Wright tempered his remarks later Monday when he met with the Philadelphia-area media at the Davis Center. But he is perfectly clear on the focus of today's conference tournament opener at New York's Madison Square Garden:
The loser will be eliminated from NCAA tournament consideration.
"If we're going to get to the tournament, we've got to beat a tournament team, and I think [Syracuse] is a tournament team," Wright said. "We've got to go up there and prove it.
"We always talk about the next game is the biggest game. You want to win the Big East tournament, but if you don't win the first game, you can't do it. That's one of the things we really try to teach these guys. I think this group has picked up on that a little bit."
His players, however, do watch television, and all the talk in college basketball is what the tournament brackets will look like come Sunday evening. A few people have the Wildcats in if they win today. Some think they need to beat regular-season champion Georgetown in a potential second-round matchup tomorrow.

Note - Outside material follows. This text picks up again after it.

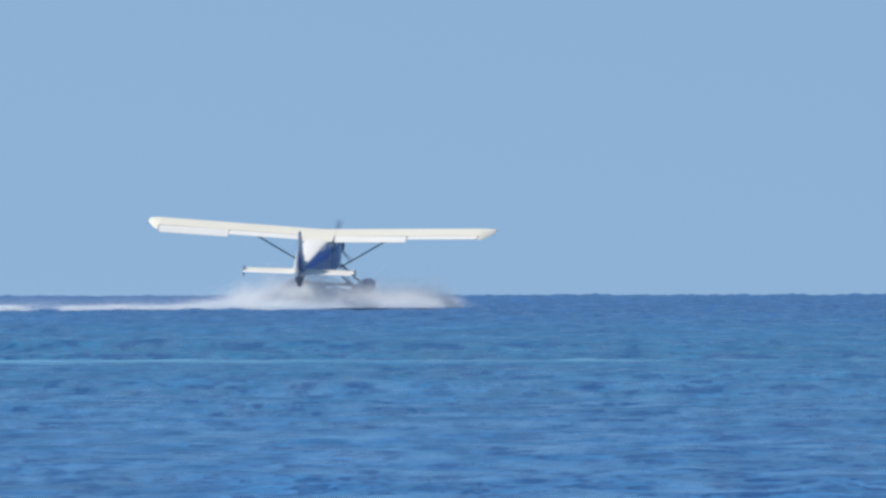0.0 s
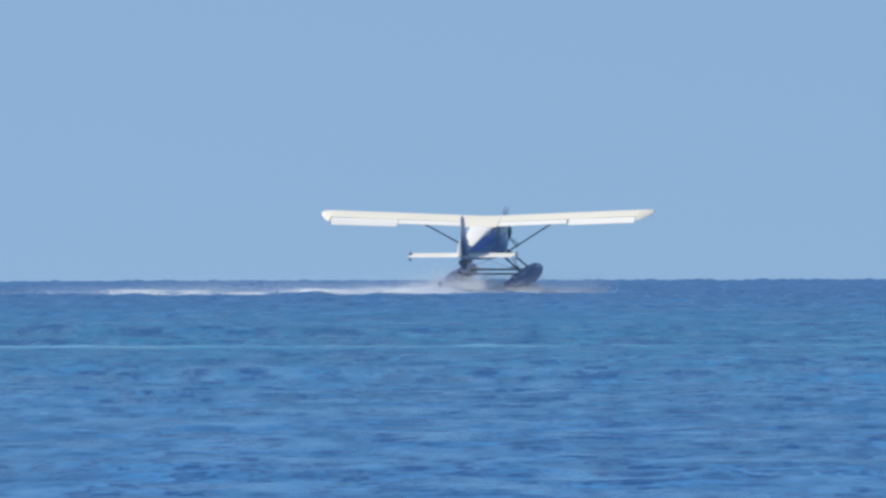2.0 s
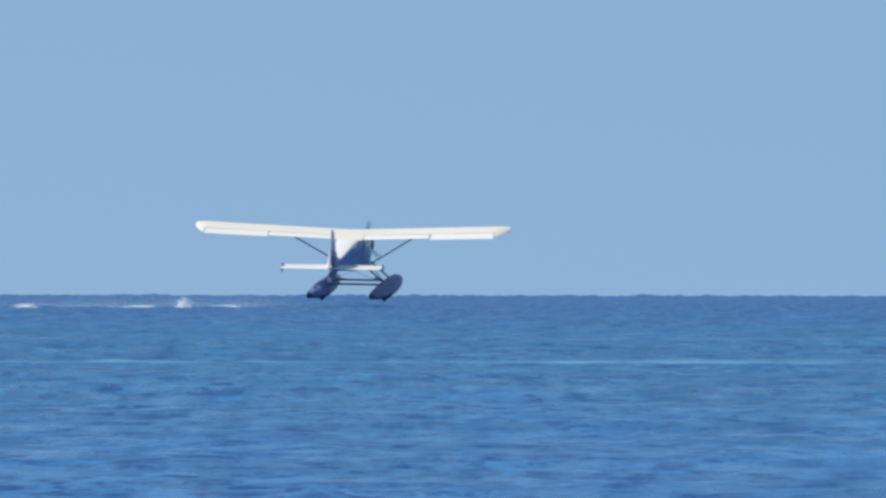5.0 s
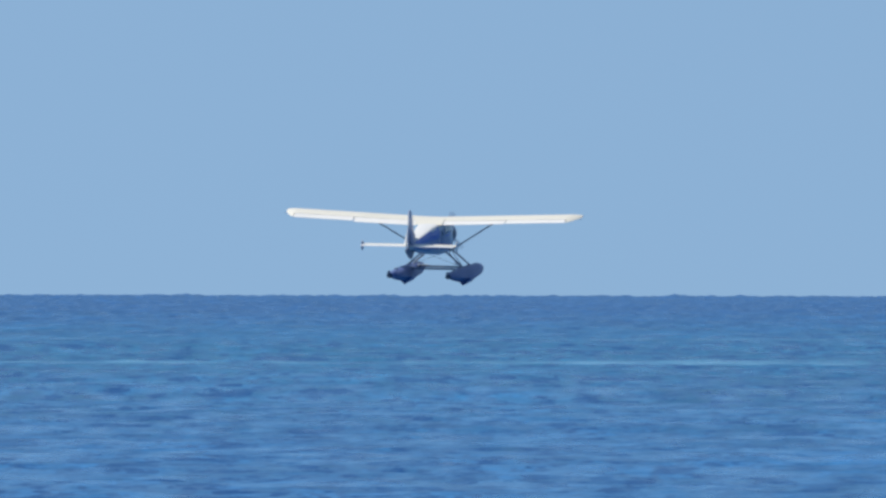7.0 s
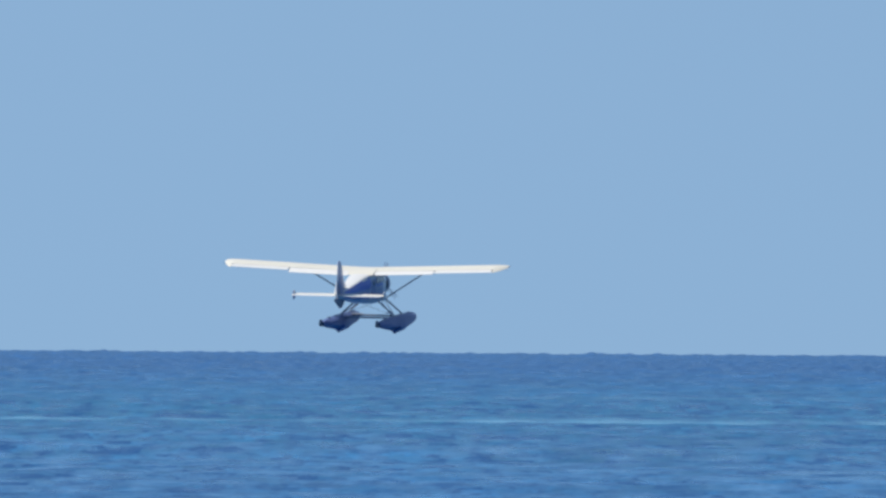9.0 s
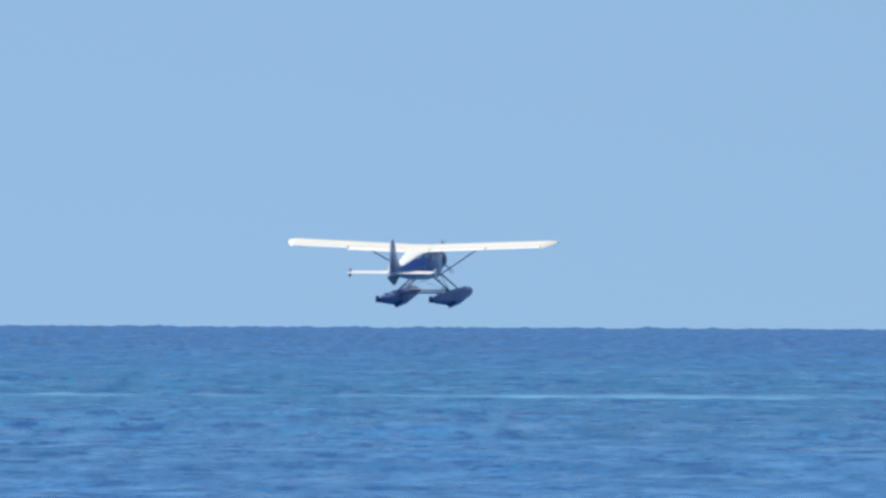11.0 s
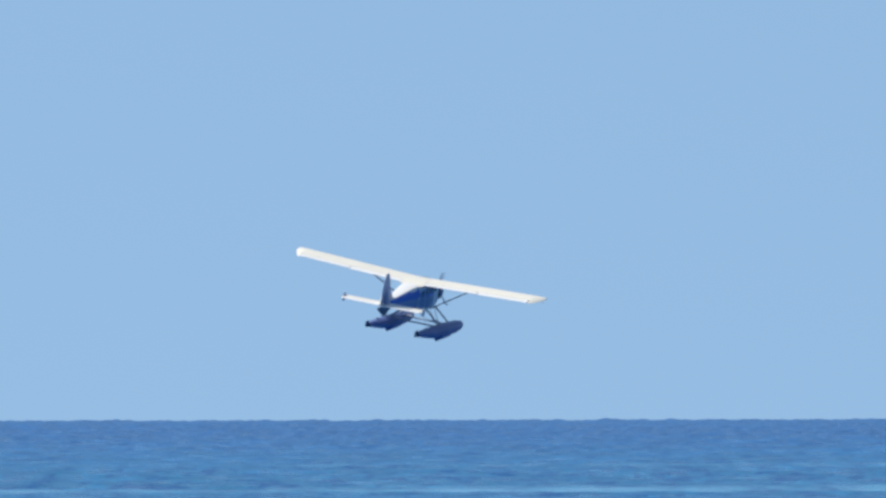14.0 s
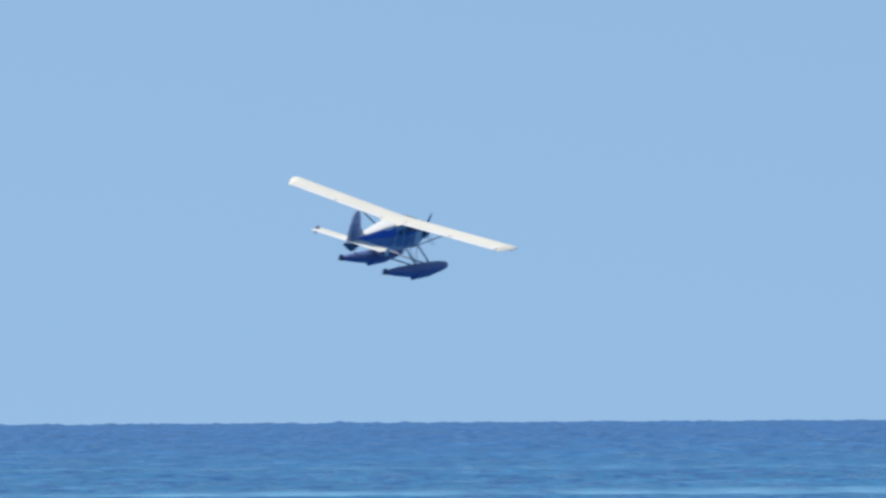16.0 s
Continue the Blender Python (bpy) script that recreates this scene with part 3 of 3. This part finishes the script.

Whatever the players are thinking, though, they are keeping it locked up inside.
"There's a lot of good teams and a lot of good conferences," sophomore guard Scottie Reynolds said. "You could make a case for the Big East to have a lot more teams than they might put in. But we can't control any of that. We can only control how we play and how we go out there Wednesday."

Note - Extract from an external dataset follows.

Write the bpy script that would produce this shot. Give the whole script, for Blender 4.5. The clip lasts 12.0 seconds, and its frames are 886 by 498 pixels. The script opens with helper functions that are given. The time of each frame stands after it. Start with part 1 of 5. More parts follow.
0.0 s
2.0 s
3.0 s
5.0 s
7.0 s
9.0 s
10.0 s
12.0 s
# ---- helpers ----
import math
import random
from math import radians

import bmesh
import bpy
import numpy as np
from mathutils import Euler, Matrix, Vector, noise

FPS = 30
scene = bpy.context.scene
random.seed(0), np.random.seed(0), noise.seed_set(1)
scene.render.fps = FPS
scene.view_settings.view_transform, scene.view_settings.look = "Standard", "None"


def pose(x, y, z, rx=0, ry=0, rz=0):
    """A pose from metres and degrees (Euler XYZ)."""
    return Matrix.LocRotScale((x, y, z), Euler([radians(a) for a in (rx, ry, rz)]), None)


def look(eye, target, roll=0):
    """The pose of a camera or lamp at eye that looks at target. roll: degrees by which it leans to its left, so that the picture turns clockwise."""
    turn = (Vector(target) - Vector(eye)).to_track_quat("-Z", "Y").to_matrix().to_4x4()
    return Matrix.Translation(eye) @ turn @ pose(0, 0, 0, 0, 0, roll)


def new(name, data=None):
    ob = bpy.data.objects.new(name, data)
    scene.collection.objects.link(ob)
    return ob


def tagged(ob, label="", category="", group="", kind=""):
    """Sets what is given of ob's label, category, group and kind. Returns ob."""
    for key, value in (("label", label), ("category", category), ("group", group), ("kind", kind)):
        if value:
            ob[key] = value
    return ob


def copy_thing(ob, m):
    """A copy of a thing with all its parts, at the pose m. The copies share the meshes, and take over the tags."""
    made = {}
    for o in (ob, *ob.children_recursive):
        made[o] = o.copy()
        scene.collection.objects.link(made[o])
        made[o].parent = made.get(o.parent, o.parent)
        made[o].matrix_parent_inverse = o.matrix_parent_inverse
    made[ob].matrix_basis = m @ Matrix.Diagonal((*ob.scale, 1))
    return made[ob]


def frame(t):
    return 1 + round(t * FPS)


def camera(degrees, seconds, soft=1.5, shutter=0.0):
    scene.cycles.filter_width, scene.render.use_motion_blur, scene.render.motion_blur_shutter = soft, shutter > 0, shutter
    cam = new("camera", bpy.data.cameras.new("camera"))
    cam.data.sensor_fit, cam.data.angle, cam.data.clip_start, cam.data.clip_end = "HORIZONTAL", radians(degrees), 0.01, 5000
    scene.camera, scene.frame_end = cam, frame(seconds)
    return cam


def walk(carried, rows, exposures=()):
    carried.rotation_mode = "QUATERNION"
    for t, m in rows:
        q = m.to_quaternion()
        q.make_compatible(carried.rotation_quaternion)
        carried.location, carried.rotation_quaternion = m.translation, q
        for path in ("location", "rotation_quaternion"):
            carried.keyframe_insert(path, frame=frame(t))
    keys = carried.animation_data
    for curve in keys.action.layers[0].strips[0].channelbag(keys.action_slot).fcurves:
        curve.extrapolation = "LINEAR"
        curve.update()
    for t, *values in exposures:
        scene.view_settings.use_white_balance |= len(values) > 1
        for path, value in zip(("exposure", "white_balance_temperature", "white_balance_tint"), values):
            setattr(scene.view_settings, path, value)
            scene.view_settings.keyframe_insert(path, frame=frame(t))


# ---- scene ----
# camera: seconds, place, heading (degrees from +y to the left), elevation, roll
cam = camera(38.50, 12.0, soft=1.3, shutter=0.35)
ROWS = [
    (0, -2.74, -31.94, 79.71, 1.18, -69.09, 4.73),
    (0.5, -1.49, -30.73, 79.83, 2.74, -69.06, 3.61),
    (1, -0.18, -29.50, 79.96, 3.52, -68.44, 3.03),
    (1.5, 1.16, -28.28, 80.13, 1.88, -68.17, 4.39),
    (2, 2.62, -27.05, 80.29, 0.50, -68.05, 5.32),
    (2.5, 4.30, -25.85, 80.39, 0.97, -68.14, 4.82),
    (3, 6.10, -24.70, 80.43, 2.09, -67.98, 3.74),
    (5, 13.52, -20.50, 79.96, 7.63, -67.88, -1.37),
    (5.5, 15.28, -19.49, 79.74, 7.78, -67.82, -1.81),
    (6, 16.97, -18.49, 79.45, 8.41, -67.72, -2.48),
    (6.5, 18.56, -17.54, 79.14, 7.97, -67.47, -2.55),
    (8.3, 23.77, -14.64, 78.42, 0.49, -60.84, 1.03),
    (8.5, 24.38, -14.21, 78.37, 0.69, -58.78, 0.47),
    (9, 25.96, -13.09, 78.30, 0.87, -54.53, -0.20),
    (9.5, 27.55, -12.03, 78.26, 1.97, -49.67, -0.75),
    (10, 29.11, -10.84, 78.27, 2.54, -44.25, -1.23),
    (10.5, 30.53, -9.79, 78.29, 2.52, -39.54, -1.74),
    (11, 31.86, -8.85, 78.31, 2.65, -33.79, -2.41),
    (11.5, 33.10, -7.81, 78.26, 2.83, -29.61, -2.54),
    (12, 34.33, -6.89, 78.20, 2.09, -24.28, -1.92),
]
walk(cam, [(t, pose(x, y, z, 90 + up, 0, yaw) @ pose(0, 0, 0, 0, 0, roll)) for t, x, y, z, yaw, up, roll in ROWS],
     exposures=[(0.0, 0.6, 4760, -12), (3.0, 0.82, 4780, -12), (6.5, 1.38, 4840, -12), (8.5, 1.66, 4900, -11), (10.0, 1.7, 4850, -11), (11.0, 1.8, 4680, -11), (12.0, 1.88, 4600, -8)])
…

"We don't want to put too much pressure on ourselves," junior forward Dwayne Anderson added. "So we're just going to tell the young guys to stay calm, that it's just another game for us and do what we've been doing - play hard, defend and rebound."

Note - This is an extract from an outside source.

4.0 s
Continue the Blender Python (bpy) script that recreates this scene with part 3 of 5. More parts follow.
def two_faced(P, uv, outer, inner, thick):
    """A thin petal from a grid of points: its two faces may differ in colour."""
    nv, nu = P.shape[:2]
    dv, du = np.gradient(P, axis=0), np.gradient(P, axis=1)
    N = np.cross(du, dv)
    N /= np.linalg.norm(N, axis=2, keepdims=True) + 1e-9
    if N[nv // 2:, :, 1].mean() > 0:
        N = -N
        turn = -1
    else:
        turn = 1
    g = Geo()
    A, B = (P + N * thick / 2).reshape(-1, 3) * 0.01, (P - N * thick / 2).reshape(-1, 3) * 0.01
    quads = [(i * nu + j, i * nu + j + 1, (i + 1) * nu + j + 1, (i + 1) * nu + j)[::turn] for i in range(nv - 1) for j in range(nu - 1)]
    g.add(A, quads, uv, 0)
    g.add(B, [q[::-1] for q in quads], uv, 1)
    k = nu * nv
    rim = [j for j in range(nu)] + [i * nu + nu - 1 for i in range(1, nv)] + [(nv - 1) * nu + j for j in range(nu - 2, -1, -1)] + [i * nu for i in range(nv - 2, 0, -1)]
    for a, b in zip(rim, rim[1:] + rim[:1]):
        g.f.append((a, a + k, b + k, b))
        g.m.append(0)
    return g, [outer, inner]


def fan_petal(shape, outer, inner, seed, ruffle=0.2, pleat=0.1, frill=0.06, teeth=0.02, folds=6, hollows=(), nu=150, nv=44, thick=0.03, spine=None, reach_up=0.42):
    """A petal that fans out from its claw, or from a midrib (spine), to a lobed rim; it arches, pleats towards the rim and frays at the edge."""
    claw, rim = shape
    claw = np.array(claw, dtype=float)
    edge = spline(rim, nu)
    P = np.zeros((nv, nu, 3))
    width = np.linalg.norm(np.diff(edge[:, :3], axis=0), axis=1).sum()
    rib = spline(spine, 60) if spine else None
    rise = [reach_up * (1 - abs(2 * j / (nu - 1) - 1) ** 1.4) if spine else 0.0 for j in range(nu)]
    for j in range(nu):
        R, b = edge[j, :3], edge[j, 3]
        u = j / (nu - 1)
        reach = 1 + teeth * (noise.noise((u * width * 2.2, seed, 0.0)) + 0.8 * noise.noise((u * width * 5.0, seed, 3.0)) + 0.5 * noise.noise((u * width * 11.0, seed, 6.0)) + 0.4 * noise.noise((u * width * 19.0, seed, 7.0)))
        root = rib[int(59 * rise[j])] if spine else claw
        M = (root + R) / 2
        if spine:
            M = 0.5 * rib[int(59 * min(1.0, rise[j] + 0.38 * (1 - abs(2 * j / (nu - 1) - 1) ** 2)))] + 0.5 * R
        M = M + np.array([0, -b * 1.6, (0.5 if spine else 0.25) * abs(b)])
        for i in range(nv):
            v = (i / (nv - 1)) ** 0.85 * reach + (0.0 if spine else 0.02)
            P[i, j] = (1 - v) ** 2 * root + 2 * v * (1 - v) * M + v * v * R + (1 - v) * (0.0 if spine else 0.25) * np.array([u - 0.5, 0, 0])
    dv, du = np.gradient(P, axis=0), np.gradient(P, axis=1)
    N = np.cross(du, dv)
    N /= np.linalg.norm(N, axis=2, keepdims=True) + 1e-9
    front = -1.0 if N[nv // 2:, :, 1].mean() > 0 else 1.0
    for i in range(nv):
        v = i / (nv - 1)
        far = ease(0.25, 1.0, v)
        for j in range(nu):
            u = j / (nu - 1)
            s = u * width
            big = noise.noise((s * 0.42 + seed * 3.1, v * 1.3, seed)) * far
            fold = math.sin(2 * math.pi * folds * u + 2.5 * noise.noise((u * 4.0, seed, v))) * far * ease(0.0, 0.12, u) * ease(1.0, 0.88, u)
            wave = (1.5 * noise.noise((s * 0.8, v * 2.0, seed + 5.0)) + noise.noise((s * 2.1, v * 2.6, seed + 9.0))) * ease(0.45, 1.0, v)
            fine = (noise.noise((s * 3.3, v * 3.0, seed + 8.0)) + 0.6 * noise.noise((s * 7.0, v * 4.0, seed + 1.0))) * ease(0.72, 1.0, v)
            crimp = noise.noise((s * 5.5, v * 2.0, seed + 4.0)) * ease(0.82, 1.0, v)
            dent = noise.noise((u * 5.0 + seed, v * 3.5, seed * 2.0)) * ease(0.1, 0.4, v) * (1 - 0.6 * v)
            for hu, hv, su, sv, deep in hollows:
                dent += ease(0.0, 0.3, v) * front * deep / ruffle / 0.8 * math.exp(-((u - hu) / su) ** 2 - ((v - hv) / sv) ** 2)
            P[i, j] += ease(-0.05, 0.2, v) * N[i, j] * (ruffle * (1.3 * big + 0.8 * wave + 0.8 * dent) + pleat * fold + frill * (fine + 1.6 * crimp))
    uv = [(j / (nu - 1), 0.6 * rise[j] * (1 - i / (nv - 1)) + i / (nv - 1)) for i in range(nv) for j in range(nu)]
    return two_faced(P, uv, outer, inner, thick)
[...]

Calm may be an easy word to say, but today, with a sellout crowd of more than 19,000 expected to be in the seats for the noon tip-off, staying calm will be a different story. The key probably will be which team's freshmen can better handle the spotlight.
For Villanova (19-11), that means the quartet of Corey Fisher, Corey Stokes, Antonio Pena and Malcolm Grant and how they fare against the four rookies in Syracuse's rotation - Jonny Flynn, Donte Greene, and former Neumann-Goretti High teammates Scoop Jardine and Rick Jackson. Fisher, Flynn and Greene made the conference's all-rookie team.
"I have no clue what's going to happen," Wright said.
Syracuse (19-12), which picked up an 87-73 victory over Villanova on Feb. 2 at the Wachovia Center to split the season series with the Wildcats, is ranked 46th in the RPI, according to collegerpi.com, 10 spots ahead of 'Nova.
The Orange have a strength-of-schedule ranking of No. 7, compared with 56 for Villanova. But they are 4-5 in their last nine games, while the Wildcats are 6-3.
What the committee will consider more significant when making its choices is anyone's guess. One keenly interested guy is Syracuse coach Jim Boeheim, who was critical of the committee last year after his Orange failed to get in with a 24-11 mark.
When asked about the impact of today's game on the NCAA Tournament, Boeheim was noncommittal.
"I have no thoughts on that," he said. "We're getting ready to play and do the best we can. We're playing a very difficult team, and we're going to play as well as we can. There's nothing we can do about anything else."
But the speculation on whether the work of Villanova or Syracuse regarding the NCAA tournament is done with a win today will rage on. It's the beauty of March Madness.